(Scripts that build animated scenes)

....

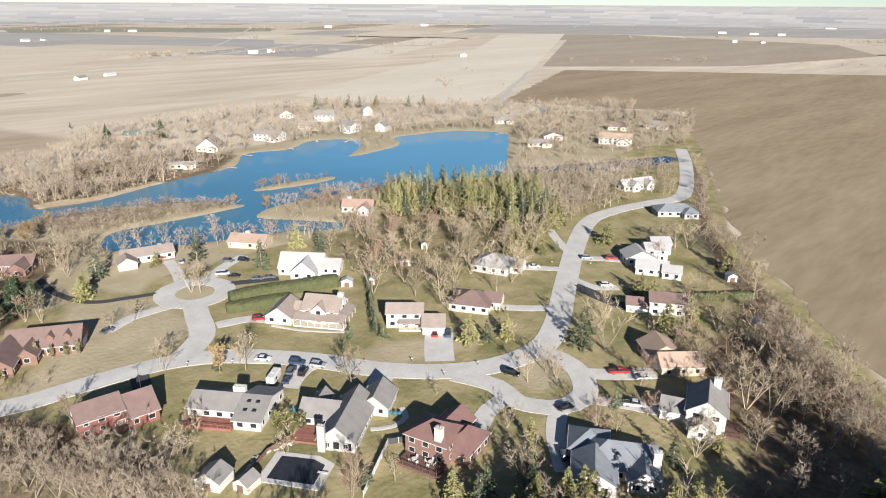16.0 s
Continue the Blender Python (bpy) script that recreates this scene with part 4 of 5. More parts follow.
for kind, paint, x, y, rot, label in (
        ("sedan", "white", 87.6, 153.5, -48, "white car parked on a street edge"), ("suv", "blue", 93.5, 144.4, -55, "dark blue car parked on the street"), ("suv", "silver", 97.0, 138.8, -58, "silver car parked on the street"),
        ("suv", "grey", 89.5, 141.5, 38, "grey car parked in a crowded driveway"), ("sedan", "blue", 86.0, 138.2, 38, "blue car parked in a crowded driveway"), ("suv", "black", 91.6, 138.6, 38, "black car parked in a crowded driveway"),
        ("suv", "black", 133.8, 96.6, -75, "black car parked beside a grass island"), ("sedan", "black", 130.2, 75.4, -20, "black car parked at the kerb"), ("pickup", "red", 156.6, 75.6, -40, "red pickup truck parked on a driveway"),
        ("sedan", "silver", 161.0, 71.2, -40, "silver car parked before a tan house"), ("sedan", "white", 158.6, 68.8, -40, "white car parked before a tan house"), ("pickup", "white", 144.4, 63.4, -57, "white pickup truck parked on a driveway"),
        ("van", "white", 112.3, 224.0, -35, "white van parked by the turning circle"), ("sedan", "black", 114.6, 219.0, -40, "black car parked behind a white van"), ("suv", "red", 104.8, 257.6, -10, "red car parked before a cream house"),
        ("suv", "silver", 106.6, 248.0, 75, "silver car parked on a driveway"), ("sedan", "grey", 119.5, 210.6, -35, "grey car parked beside a hedge"), ("sedan", "grey", 123.6, 208.6, -35, "grey car parked beside a hedge"),
        ("suv", "silver", 229.5, 135.5, -45, "silver car parked on an eastern driveway"), ("suv", "red", 236.5, 128.4, -45, "red car parked on an eastern driveway"), ("suv", "white", 209.7, 113.5, -40, "white car parked beside an evergreen"),
        ("sedan", "white", 205.8, 144.6, -45, "white car parked across a pale driveway"), ("sedan", "red", 135.4, 129.6, 45, "red car parked before a garage"), ("pickup", "blue", 138.6, 127.0, 45, "dark blue pickup parked before a garage"),
        ("suv", "grey", 113.4, 63.6, 45, "dark car parked in tree shade"), ("suv", "black", 110.4, 60.2, 45, "black car parked in tree shade"), ("sedan", "grey", 61.6, 204.6, 20, "dark car parked beside a brick house"),
        ("suv", "grey", 121.0, 235.6, -50, "grey car parked before a tan ranch house"), ("suv", "black", 126.0, 232.2, -50, "black car parked before a tan ranch house"), ("suv", "red", 101.2, 178.6, -30, "red car parked beside a farmhouse")):
    vehicle(kind, paint, x, y, rot, label)
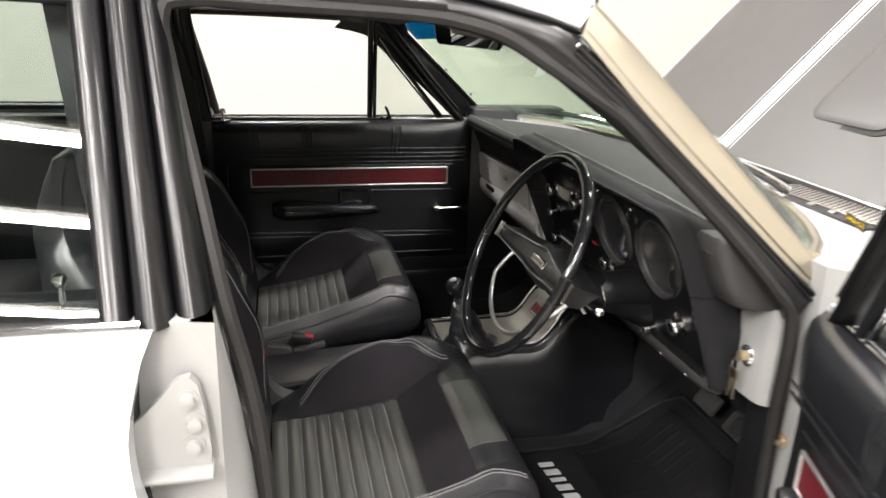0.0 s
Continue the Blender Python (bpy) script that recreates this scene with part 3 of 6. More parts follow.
# rear screen, boot lid, tail panel
rear = [[Vector((lerp(-1.22, -1.62, j / 6) - 0.05 * (1 - (2 * i / 12 - 1) ** 2), lerp(0.24 - 0.05 * j / 6, 1.56 + 0.05 * j / 6, i / 12), lerp(1.315, 0.97, j / 6) + 0.03 * (1 - (2 * i / 12 - 1) ** 2) * (1 - j / 6))) for j in range(7)] for i in range(13)]
part("rear_screen", Geo().shell(rear, lambda p, i, j: p - Vector((-0.003, 0, 0.003))), GLASS, car, "clear rear screen").visible_shadow = False
for s in (0, 1):
    f = side(s)
    rp = [[f((lerp(-1.10, -1.22, t) if k == 0 else lerp(-1.75, -1.24, t), lerp(0.0, 0.215, t), lerp(0.965, 1.32, t))) for t in (0, 0.33, 0.66, 1)] for k in (0, 1)]
    part("rear_pillar", Geo().shell(rp, lambda p, i, j: p + Vector((0, 0.03 if s == 0 else -0.03, 0))), WHITE, car)
boot = [[Vector((lerp(-1.62, -2.40, i / 8), lerp(0.04, 1.76, j / 10), lerp(0.968, 0.885, i / 8) + 0.02 * (1 - (2 * j / 10 - 1) ** 2))) for j in range(11)] for i in range(9)]
part("boot_lid", Geo().shell(boot, lambda p, i, j: p - Vector((0, 0, 0.02))), WHITE, car)
part("tail_panel", Geo().rbox((-2.40, YC, 0.60), (0.04, 1.70, 0.56), 0.015), WHITE, car)
part("rear_bumper", Geo().rbox((-2.46, YC, 0.48), (0.09, 1.80, 0.11), 0.03), CHROME, car, "chrome rear bumper")
part("front_panel", Geo().rbox((2.10, YC, 0.62), (0.04, 1.30, 0.42), 0.015), BLACK, car, "black front grille panel")
part("front_bumper", Geo().rbox((2.20, YC, 0.44), (0.09, 1.82, 0.11), 0.03), CHROME, car, "chrome front bumper")

# cowl, engine bay
cowl = []
for i in range(25):
    y = lerp(0.17, 1.63, i / 24)
    t = i / 24
    x0 = screen_at(t, 0).x + 0.012
    cowl.append([Vector((lerp(x0, 1.16, k / 4), y, lerp(0.952, 0.938, k / 4))) for k in range(5)])
ck = part("cowl", Geo().shell(cowl, lambda p, i, j: p - Vector((0, 0, 0.012))), WHITE, car)
slots = Geo()
for i in range(34):
    y = 0.42 + i * 0.012
    slots.rbox((1.115, y, 0.9425), (0.05, 0.005, 0.003), 0.001, 1)
part("vent_grille", slots, RUBBER, ck, "black cowl vent slots")
bay = Geo().box(1.17, 2.08, 0.21, 1.59, 0.50, 0.52)
bay.box(1.165, 1.18, 0.21, 1.59, 0.50, 0.93)
bay.box(1.18, 2.08, 0.205, 0.22, 0.52, 0.90)
bay.box(1.18, 2.08, 1.58, 1.595, 0.52, 0.90)
bay.box(2.06, 2.08, 0.21, 1.59, 0.52, 0.84)
eb = part("engine_bay", bay, BLACK, car, "black engine bay")
eng = Geo().rbox((1.55, YC, 0.70), (0.62, 0.46, 0.30), 0.03)
eng.rbox((1.52, YC, 0.90), (0.36, 0.36, 0.06), 0.025)
eng.rbox((1.55, 0.70, 0.80), (0.5, 0.10, 0.10), 0.03)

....

Quote the material in full and exactly; do not carry over its pictures.

16.0 s
Continue the Blender Python (bpy) script that recreates this scene with part 4 of 5. More parts follow.
for kind, paint, x, y, rot, label in (
        ("sedan", "white", 87.6, 153.5, -48, "white car parked on a street edge"), ("suv", "blue", 93.5, 144.4, -55, "dark blue car parked on the street"), ("suv", "silver", 97.0, 138.8, -58, "silver car parked on the street"),
        ("suv", "grey", 89.5, 141.5, 38, "grey car parked in a crowded driveway"), ("sedan", "blue", 86.0, 138.2, 38, "blue car parked in a crowded driveway"), ("suv", "black", 91.6, 138.6, 38, "black car parked in a crowded driveway"),
        ("suv", "black", 133.8, 96.6, -75, "black car parked beside a grass island"), ("sedan", "black", 130.2, 75.4, -20, "black car parked at the kerb"), ("pickup", "red", 156.6, 75.6, -40, "red pickup truck parked on a driveway"),
        ("sedan", "silver", 161.0, 71.2, -40, "silver car parked before a tan house"), ("sedan", "white", 158.6, 68.8, -40, "white car parked before a tan house"), ("pickup", "white", 144.4, 63.4, -57, "white pickup truck parked on a driveway"),
        ("van", "white", 112.3, 224.0, -35, "white van parked by the turning circle"), ("sedan", "black", 114.6, 219.0, -40, "black car parked behind a white van"), ("suv", "red", 104.8, 257.6, -10, "red car parked before a cream house"),
        ("suv", "silver", 106.6, 248.0, 75, "silver car parked on a driveway"), ("sedan", "grey", 119.5, 210.6, -35, "grey car parked beside a hedge"), ("sedan", "grey", 123.6, 208.6, -35, "grey car parked beside a hedge"),
        ("suv", "silver", 229.5, 135.5, -45, "silver car parked on an eastern driveway"), ("suv", "red", 236.5, 128.4, -45, "red car parked on an eastern driveway"), ("suv", "white", 209.7, 113.5, -40, "white car parked beside an evergreen"),
        ("sedan", "white", 205.8, 144.6, -45, "white car parked across a pale driveway"), ("sedan", "red", 135.4, 129.6, 45, "red car parked before a garage"), ("pickup", "blue", 138.6, 127.0, 45, "dark blue pickup parked before a garage"),
        ("suv", "grey", 113.4, 63.6, 45, "dark car parked in tree shade"), ("suv", "black", 110.4, 60.2, 45, "black car parked in tree shade"), ("sedan", "grey", 61.6, 204.6, 20, "dark car parked beside a brick house"),
        ("suv", "grey", 121.0, 235.6, -50, "grey car parked before a tan ranch house"), ("suv", "black", 126.0, 232.2, -50, "black car parked before a tan ranch house"), ("suv", "red", 101.2, 178.6, -30, "red car parked beside a farmhouse")):
    vehicle(kind, paint, x, y, rot, label)
0.0 s
Continue the Blender Python (bpy) script that recreates this scene with part 3 of 6. More parts follow.
# rear screen, boot lid, tail panel
rear = [[Vector((lerp(-1.22, -1.62, j / 6) - 0.05 * (1 - (2 * i / 12 - 1) ** 2), lerp(0.24 - 0.05 * j / 6, 1.56 + 0.05 * j / 6, i / 12), lerp(1.315, 0.97, j / 6) + 0.03 * (1 - (2 * i / 12 - 1) ** 2) * (1 - j / 6))) for j in range(7)] for i in range(13)]
part("rear_screen", Geo().shell(rear, lambda p, i, j: p - Vector((-0.003, 0, 0.003))), GLASS, car, "clear rear screen").visible_shadow = False
for s in (0, 1):
    f = side(s)
    rp = [[f((lerp(-1.10, -1.22, t) if k == 0 else lerp(-1.75, -1.24, t), lerp(0.0, 0.215, t), lerp(0.965, 1.32, t))) for t in (0, 0.33, 0.66, 1)] for k in (0, 1)]
    part("rear_pillar", Geo().shell(rp, lambda p, i, j: p + Vector((0, 0.03 if s == 0 else -0.03, 0))), WHITE, car)
boot = [[Vector((lerp(-1.62, -2.40, i / 8), lerp(0.04, 1.76, j / 10), lerp(0.968, 0.885, i / 8) + 0.02 * (1 - (2 * j / 10 - 1) ** 2))) for j in range(11)] for i in range(9)]
part("boot_lid", Geo().shell(boot, lambda p, i, j: p - Vector((0, 0, 0.02))), WHITE, car)
part("tail_panel", Geo().rbox((-2.40, YC, 0.60), (0.04, 1.70, 0.56), 0.015), WHITE, car)
part("rear_bumper", Geo().rbox((-2.46, YC, 0.48), (0.09, 1.80, 0.11), 0.03), CHROME, car, "chrome rear bumper")
part("front_panel", Geo().rbox((2.10, YC, 0.62), (0.04, 1.30, 0.42), 0.015), BLACK, car, "black front grille panel")
part("front_bumper", Geo().rbox((2.20, YC, 0.44), (0.09, 1.82, 0.11), 0.03), CHROME, car, "chrome front bumper")

# cowl, engine bay
cowl = []
for i in range(25):
    y = lerp(0.17, 1.63, i / 24)
    t = i / 24
    x0 = screen_at(t, 0).x + 0.012
    cowl.append([Vector((lerp(x0, 1.16, k / 4), y, lerp(0.952, 0.938, k / 4))) for k in range(5)])
ck = part("cowl", Geo().shell(cowl, lambda p, i, j: p - Vector((0, 0, 0.012))), WHITE, car)
slots = Geo()
for i in range(34):
    y = 0.42 + i * 0.012
    slots.rbox((1.115, y, 0.9425), (0.05, 0.005, 0.003), 0.001, 1)
part("vent_grille", slots, RUBBER, ck, "black cowl vent slots")
bay = Geo().box(1.17, 2.08, 0.21, 1.59, 0.50, 0.52)
bay.box(1.165, 1.18, 0.21, 1.59, 0.50, 0.93)
bay.box(1.18, 2.08, 0.205, 0.22, 0.52, 0.90)
bay.box(1.18, 2.08, 1.58, 1.595, 0.52, 0.90)
bay.box(2.06, 2.08, 0.21, 1.59, 0.52, 0.84)
eb = part("engine_bay", bay, BLACK, car, "black engine bay")
eng = Geo().rbox((1.55, YC, 0.70), (0.62, 0.46, 0.30), 0.03)
eng.rbox((1.52, YC, 0.90), (0.36, 0.36, 0.06), 0.025)
eng.rbox((1.55, 0.70, 0.80), (0.5, 0.10, 0.10), 0.03)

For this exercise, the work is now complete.